DATA PROVIDED -
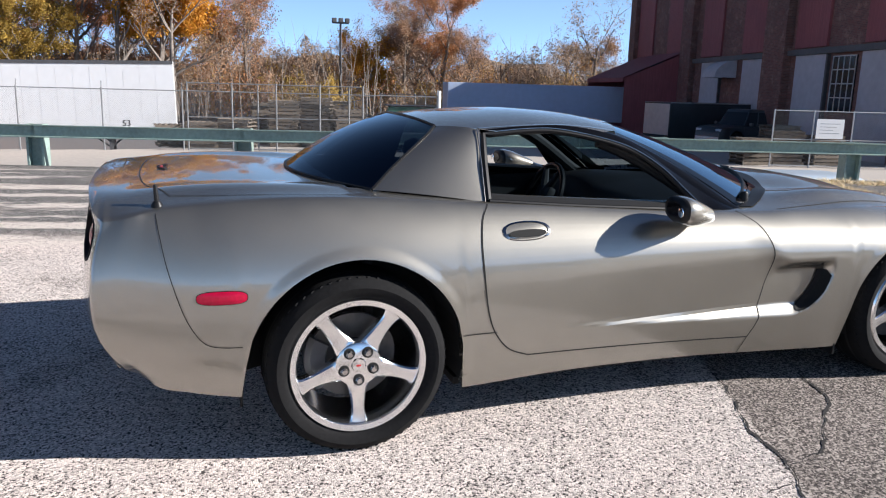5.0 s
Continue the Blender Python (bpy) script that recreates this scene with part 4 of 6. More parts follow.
guard_rail([(-10.25, 7.2), (-8.5, 7.2), (-5.8, 7.2), (-3.0, 7.2), (0.0, 7.2), (2.92, 7.15), (5.8, 7.1), (9.0, 7.1), (12.08, 7.1), (13.45, 7.0)])
guard_rail([(13.55, 6.6), (13.6, 5.6), (13.65, 4.2), (13.7, 3.0)])
guard_rail([(14.3, 2.75), (15.6, 2.7), (17.2, 2.65), (20.4, 2.65), (23.6, 2.65), (28, 2.65), (32.5, 2.65), (38, 2.65), (44, 2.65), (50, 2.65), (56, 2.65), (62, 2.65), (66.5, 2.65)])
guard_rail([(-10.3, 6.4), (-10.3, 4.9), (-10.6, 3.2)])
guard_rail([(-11.2, 3.2), (-12.6, 3.15), (-15.6, 3.15), (-18.6, 3.15), (-22, 3.15)])


# ---- chain-link fences ----
def chain_link():
    """Woven wire: two sets of crossing strands with the gaps left clear."""
    mat, nt, p = nodes_of("chain_link")
    k = Net(nt)
    sx = k.node("ShaderNodeSeparateXYZ", Vector=k.node("ShaderNodeTexCoord").outputs["Object"])
    a = k.math("FRACT", k.math("DIVIDE", k.math("ADD", sx.outputs[0], sx.outputs[2]), 0.075))
    b = k.math("FRACT", k.math("DIVIDE", k.math("SUBTRACT", sx.outputs[0], sx.outputs[2]), 0.075))
    wire = k.math("MAXIMUM", k.math("LESS_THAN", a, 0.045), k.math("LESS_THAN", b, 0.045))
    p.inputs["Base Color"].default_value = (0.22, 0.225, 0.23, 1)
    p.inputs["Metallic"].default_value, p.inputs["Roughness"].default_value = 0.4, 0.5
    nt.links.new(wire, p.inputs["Alpha"])
    return mat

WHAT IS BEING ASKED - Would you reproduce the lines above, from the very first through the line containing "3.15), (-22, 3.15)])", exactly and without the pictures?

RESULT OF THIS TASK -
5.0 s
Continue the Blender Python (bpy) script that recreates this scene with part 4 of 6. More parts follow.
guard_rail([(-10.25, 7.2), (-8.5, 7.2), (-5.8, 7.2), (-3.0, 7.2), (0.0, 7.2), (2.92, 7.15), (5.8, 7.1), (9.0, 7.1), (12.08, 7.1), (13.45, 7.0)])
guard_rail([(13.55, 6.6), (13.6, 5.6), (13.65, 4.2), (13.7, 3.0)])
guard_rail([(14.3, 2.75), (15.6, 2.7), (17.2, 2.65), (20.4, 2.65), (23.6, 2.65), (28, 2.65), (32.5, 2.65), (38, 2.65), (44, 2.65), (50, 2.65), (56, 2.65), (62, 2.65), (66.5, 2.65)])
guard_rail([(-10.3, 6.4), (-10.3, 4.9), (-10.6, 3.2)])
guard_rail([(-11.2, 3.2), (-12.6, 3.15), (-15.6, 3.15), (-18.6, 3.15), (-22, 3.15)])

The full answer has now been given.